Optional feature: surface images the agent captures/compiles as a small floating window on the desktop. Fades in/out seamlessly. Agent invokes when user says phrases like "show me as you go" or "surface along the way". Defaults to top-right corner; agent can reposition.

Plans:
- [ ] TBD (promote with /gsd-review-backlog when ready)

### Phase 999.2: VDO.Ninja video stream as capture source (BACKLOG)

**Goal:** [Captured for future planning]
**Requirements:** TBD
**Plans:** 0 plans

New optional capture **source**: VDO.Ninja video streams, usable with all screen-timelapse features in PLACE of the screen-capture source. Agent asks user for their VDO.Ninja code (e.g. `JYMW97gq`), tools pull frames from `https://vdo.ninja/?view=JYMW97gq`.

Plans:
- [ ] TBD (promote with /gsd-review-backlog when ready)
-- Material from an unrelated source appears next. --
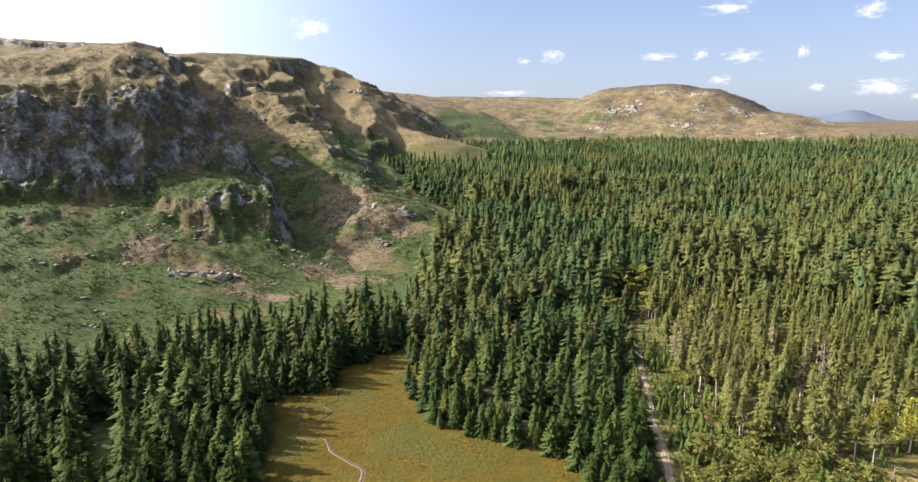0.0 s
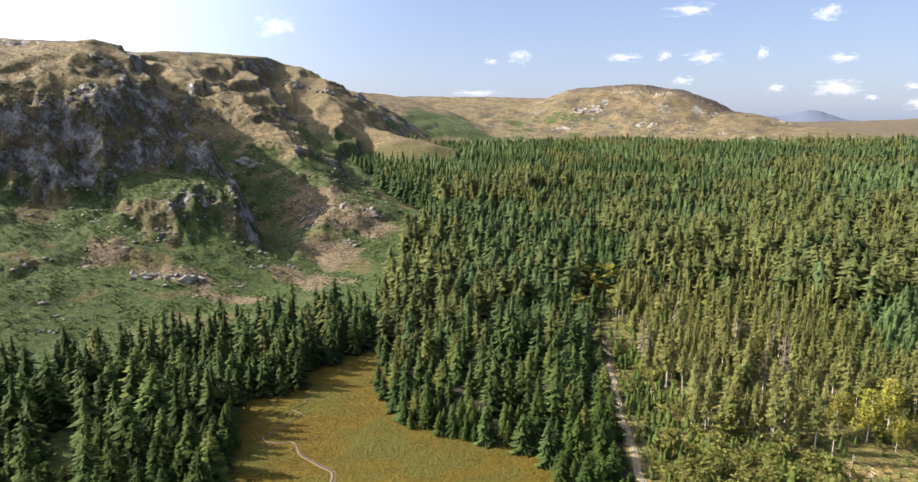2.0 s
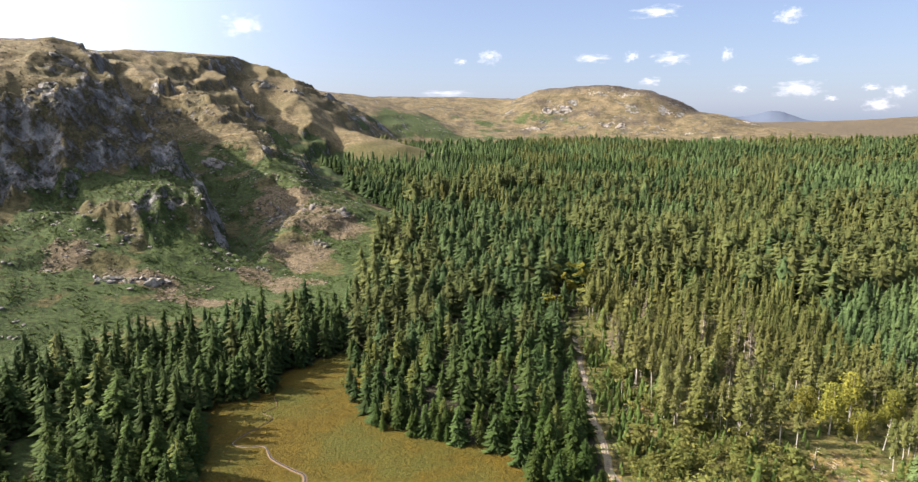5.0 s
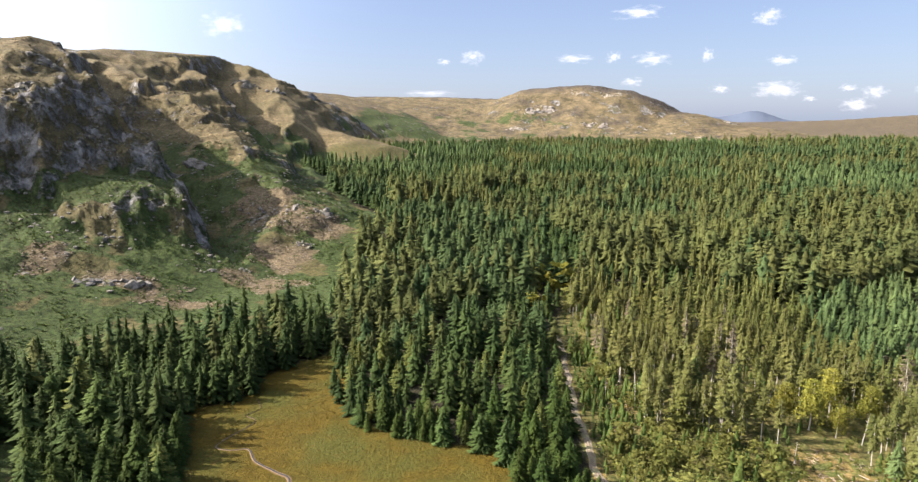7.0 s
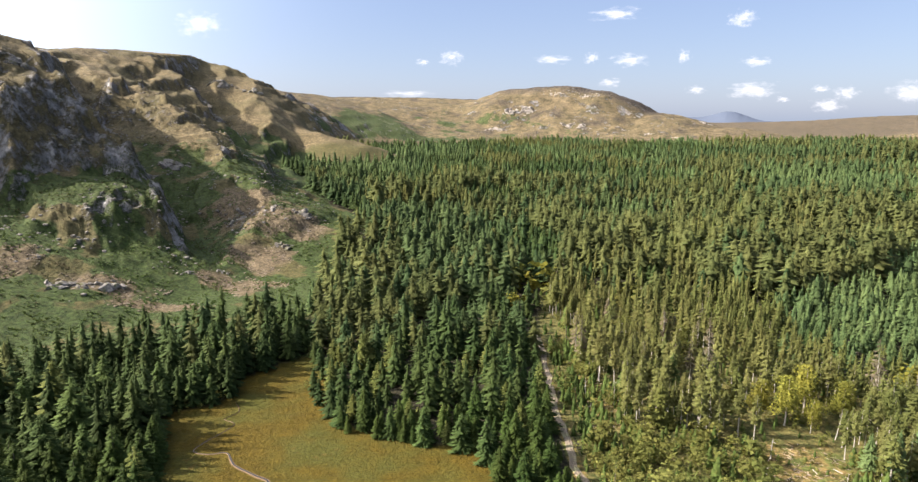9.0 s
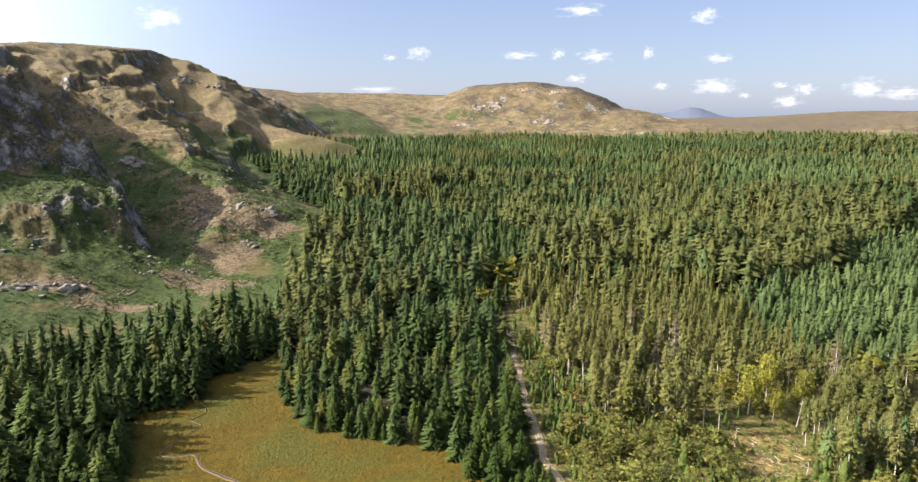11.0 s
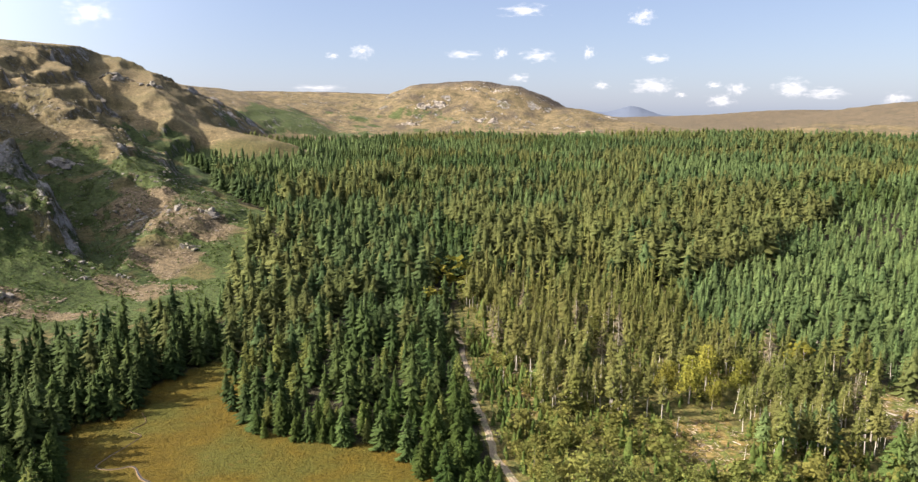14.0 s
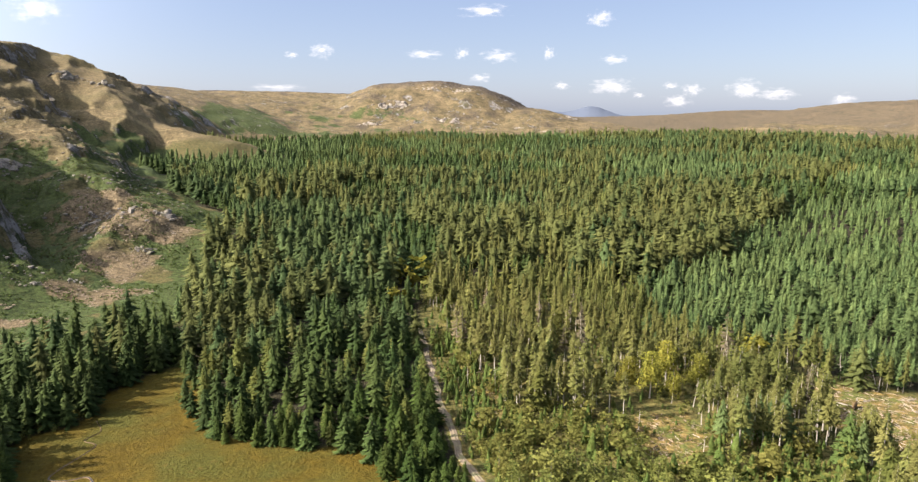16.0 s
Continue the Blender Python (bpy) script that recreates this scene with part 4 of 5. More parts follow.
def build_woods():
    by_kind = {}
    for row in FOREST:
        by_kind.setdefault(row[2], []).append(row)
    for key, rows in by_kind.items():
        kind = KINDS[key]
        xy = np.array([(r[0], r[1]) for r in rows])
        size = np.array([r[3] for r in rows])
        ground = land(xy[:, 0], xy[:, 1])[0]
        dist = np.hypot(xy[:, 0], xy[:, 1])
        order = np.argsort(dist)
        count = 130 if key == "bush" else 220
        near = order[:count][dist[order[:count]] < 205]
        # single trees
        g = np.random.default_rng(len(rows))
        masters = []
        for v in range(3):
            sv, sf, sn = kind.fine[v]
            crown = mesh_of("crown", sv, sf, [LEAF[kind.tone]], normals=sn * [kind.aspect, kind.aspect, 1.0])
            stem = mesh_of("trunk", *trunk_mesh(v, foot=0.012 if kind.clear else 0.016), [kind.stem])
            masters.append((crown, stem))
        for k in near:
            crown, stem = masters[g.integers(0, 3)]
            h = kind.size * size[k]
            w = h * kind.aspect * (1 + g.normal(0, 0.1))
            root = new(kind.name)
            root.matrix_basis = pose(xy[k, 0], xy[k, 1], ground[k] - 0.15, 0, 0, g.random() * 360)
            tagged(root, kind.label, "tree", kind.name.replace("_", " ") + " stand")
            a = new("trunk", stem)
            a.scale, a.parent = (h, h, h * 0.98), root
            b = new("crown", crown)
            b.scale, b.parent = (w, w, h), root
        # the rest of the wood
        rest = np.setdiff1d(order, near)
        verts, faces, tone, slots, soft, at = [], [], [], [], [], 0
        stem_v, stem_f = trunk_mesh(5, 3, foot=0.014)
        stem_f = np.concatenate([stem_f[:, :3], stem_f[:, [0, 2, 3]]])
        for lo, hi, shapes in ((0, 270, kind.mid), (270, 640, kind.far), (640, 3000, kind.tiny)):
            pick = rest[(dist[rest] >= lo) & (dist[rest] < hi)]
            which = g.integers(0, len(shapes), len(pick))
            for s, (sv, sf, sn) in enumerate(shapes):
                mine = pick[which == s]
                if not len(mine):
                    continue
                with_stem = lo == 0 and kind.clear > 0
                slot = np.zeros(len(sf), int)
                if with_stem:
                    sf = np.concatenate([sf, stem_f + len(sv)])
                    slot = np.concatenate([slot, np.ones(len(stem_f), int)])
                h = kind.size * size[mine]
                w = h * kind.aspect * (1 + g.normal(0, 0.12, len(mine))) * (1.28 if lo > 270 else 1.18 if lo else 1.0)
                turn = g.random(len(mine)) * 2 * np.pi
                c, q = np.cos(turn) * w, np.sin(turn) * w

                def place(v, c, q):
                    return np.stack([xy[mine, 0][:, None] + c[:, None] * v[:, 0] - q[:, None] * v[:, 1],
                                     xy[mine, 1][:, None] + q[:, None] * v[:, 0] + c[:, None] * v[:, 1],
                                     ground[mine][:, None] - 0.15 + h[:, None] * v[:, 2]], -1)

                p = place(sv, c, q)
                if with_stem:
                    p = np.concatenate([p, place(stem_v, h, np.zeros(len(h)))], 1)
                    sn = np.concatenate([sn, stem_v * [1, 1, 0] / 0.012])
                n = p.shape[1]
                e1, e2 = np.cos(turn)[:, None], np.sin(turn)[:, None]
                soft.append(np.stack([e1 * sn[:, 0] - e2 * sn[:, 1], e2 * sn[:, 0] + e1 * sn[:, 1], np.tile(sn[:, 2], (len(mine), 1))], -1).reshape(-1, 3))
                verts.append(p.reshape(-1, 3))
                faces.append((sf[None] + (np.arange(len(mine)) * n)[:, None, None]).reshape(-1, 3) + at)
                slots.append(np.tile(slot, len(mine)))
                tone.append(np.repeat(g.random(len(mine)), n))
                at += len(mine) * n
        if verts:
            name = kind.name + "_wood"
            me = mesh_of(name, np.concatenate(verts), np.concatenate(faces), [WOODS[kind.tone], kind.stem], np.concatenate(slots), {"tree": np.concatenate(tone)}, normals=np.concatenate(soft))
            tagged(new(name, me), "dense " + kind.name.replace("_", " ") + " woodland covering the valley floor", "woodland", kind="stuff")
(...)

### Phase 999.3: Return image filepath directly in tool output (BACKLOG)

**Goal:** [Captured for future planning]
**Requirements:** TBD
**Plans:** 0 plans

In output data (text/json) of relevant tools, directly return filepath of resource (image) agent would inspect, rather than requiring `readMcpResource` call. Saves time and tokens.

Plans:
- [ ] TBD (promote with /gsd-review-backlog when ready)